What are you working on at the moment?
For the past two years, I have been working on a “programmable white light synthesizer”. That’s a light emitting device, similar to the lights I used for the balloons I mentioned previously, but it is a more advanced version of it. For example, I have this project that will be created in Brussels, at Le Botanique. They asked me for an artwork for the entrance of the building. I plan on replacing the light of the building’s lobby with my synthesizers. The light will look normal, yet at some point every object in the lobby will become black, white or grey, a moment later everything will appear in colour again. All the objects and walls will be painted with specific colours that I developed to create this colour-changing phenomenon induced by a programmed white light.
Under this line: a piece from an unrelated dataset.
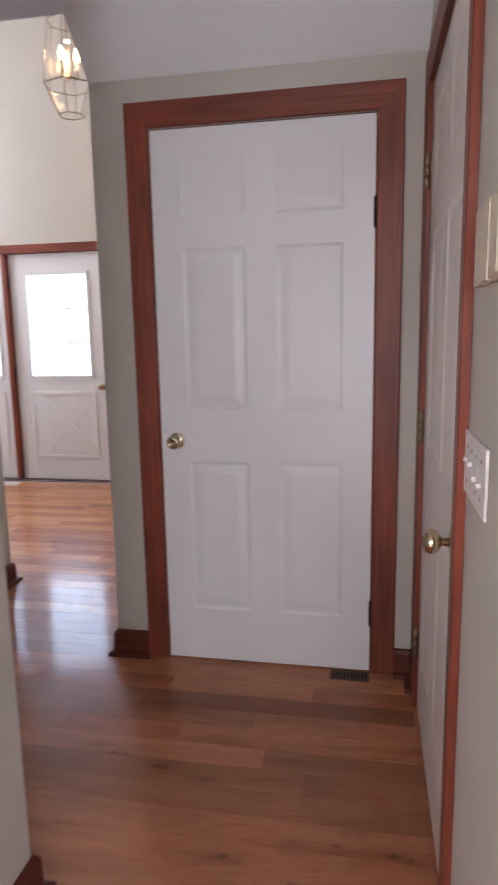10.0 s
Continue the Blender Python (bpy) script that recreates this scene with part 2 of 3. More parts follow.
OAK_PALE = oak_planks("oak_pale", (0.67, 0.362, 0.190), 0.22)
OAK_FIGURED = oak_planks("oak_figured", (0.58, 0.275, 0.135), 0.8)
GRANITE = granite()
BRASS = plain("polished_brass", (0.66, 0.57, 0.39), 0.18, 1.0)
OLDBRASS = plain("aged_brass", (0.30, 0.235, 0.16), 0.38, 1.0)
NICKEL = plain("brushed_nickel", (0.58, 0.56, 0.53), 0.3, 1.0)
BRONZE = plain("oil_rubbed_bronze", (0.018, 0.014, 0.012), 0.35, 0.4)
BLACK = plain("dark_hollow", (0.012, 0.011, 0.011), 0.8)
PLASTIC = plain("white_plastic", (0.78, 0.77, 0.74), 0.35)
GREYPLASTIC = plain("grey_plastic", (0.25, 0.25, 0.26), 0.5)
IVORY = plain("ivory_plastic", (0.60, 0.54, 0.42), 0.5)
GRILLE = plain("grille_enamel", (0.26, 0.245, 0.23), 0.5)
GRILLE_GREY = plain("grey_grille_enamel", (0.375, 0.365, 0.355), 0.5)
GRILLE_PALE = plain("pale_grille_enamel", (0.44, 0.43, 0.435), 0.5)
SCREW = plain("screw_steel", (0.35, 0.34, 0.32), 0.35, 1.0)
PLYWOOD = plain("bare_plywood", (0.30, 0.17, 0.095), 0.6)
OPAL = plain("opal_glass", (0.80, 0.79, 0.75), 0.22)
REGISTER = plain("register_brown", (0.085, 0.045, 0.028), 0.5, 0.2)
LEADING = plain("lantern_leading", (0.30, 0.22, 0.14), 0.28, 1.0)
SUBFLOOR = plain("subfloor", (0.05, 0.03, 0.02), 0.8)
LAWN = painted("lawn", (0.10, 0.14, 0.05), 0.9, 0.35, 0.6, 40)
SIDING = painted("siding", (0.6, 0.58, 0.54), 0.7)
CLEAR = glass("clear_glass")
HAZE = glowing("daylight_haze", (0.52, 0.74, 1.0), 7.5)
LITBOWL = glowing("lit_glass_bowl", (1.0, 0.86, 0.66), 26)
BULB = glowing("lit_bulb", (1.0, 0.62, 0.28), 60)


# ---- building helpers ----
def box(bm, x0, x1, y0, y1, z0, z1, bevel=0.0):
    v = [bm.verts.new((x, y, z)) for x in (x0, x1) for y in (y0, y1) for z in (z0, z1)]
    f = [bm.faces.new([v[i] for i in q]) for q in ((0, 1, 3, 2), (4, 6, 7, 5), (0, 4, 5, 1), (2, 3, 7, 6), (0, 2, 6, 4), (1, 5, 7, 3))]
    if bevel:
        edges = list({e for q in f for e in q.edges})
        bmesh.ops.bevel(bm, geom=edges, offset=bevel, segments=2, affect="EDGES", profile=0.6)
    return bm


def boxes(*list_of_boxes, bevel=0.0):
    bm = bmesh.new()
    for b in list_of_boxes:
        box(bm, *b, bevel=bevel)
    return bm


def prism(points, axis, a, b, bm=None):
    """A flat outline, drawn out along an axis from a to b. points: (x, z) for axis y, (y, z) for axis x, (x, y) for axis z."""
    bm = bm or bmesh.new()

    def at(p, s):
        return {"x": (s, p[0], p[1]), "y": (p[0], s, p[1]), "z": (p[0], p[1], s)}[axis]

    lo = [bm.verts.new(at(p, a)) for p in points]
    hi = [bm.verts.new(at(p, b)) for p in points]
    bm.faces.new(lo)
    bm.faces.new(hi[::-1])
    n = len(points)
    for i in range(n):
        bm.faces.new((lo[i], hi[i], hi[(i + 1) % n], lo[(i + 1) % n]))
    bmesh.ops.recalc_face_normals(bm, faces=bm.faces)
    return bm


def turned(profile, segments=24, bm=None, axis="z", at=(0, 0, 0)):
    """A lathe shape from (radius, height) points, about an upright axis or, for axis y, one that points to -y."""
    bm = bm or bmesh.new()
    rings = []
    for r, h in profile:
        ring = []
        for i in range(segments):
            a = 2 * math.pi * i / segments
            p = (r * math.cos(a), r * math.sin(a), h) if axis == "z" else (r * math.cos(a), -h, r * math.sin(a))
            ring.append(bm.verts.new(tuple(c + o for c, o in zip(p, at))))
        rings.append(ring)
    for lo, hi in zip(rings, rings[1:]):
        for i in range(segments):
            bm.faces.new((lo[i], lo[(i + 1) % segments], hi[(i + 1) % segments], hi[i]))
    bm.faces.new(rings[0][::-1])
    bm.faces.new(rings[-1])
    bmesh.ops.recalc_face_normals(bm, faces=bm.faces)
    for f in bm.faces:
        f.smooth = len(f.verts) == 4
    return bm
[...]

I studied a way to mix pigments to make their colour very sensitive to this light, so they can change dramatically. A type of paint might appear brown in daylight, but can turn green and then completely red under my light synthesizer. I’ve been working intensively on this for the past two years and I’m now thinking of using light to change natural colours as well: flowers, human skin colour and maybe some experiences with food as well. All this research will be shown during my first solo museum show at BPS22 in Charleroi.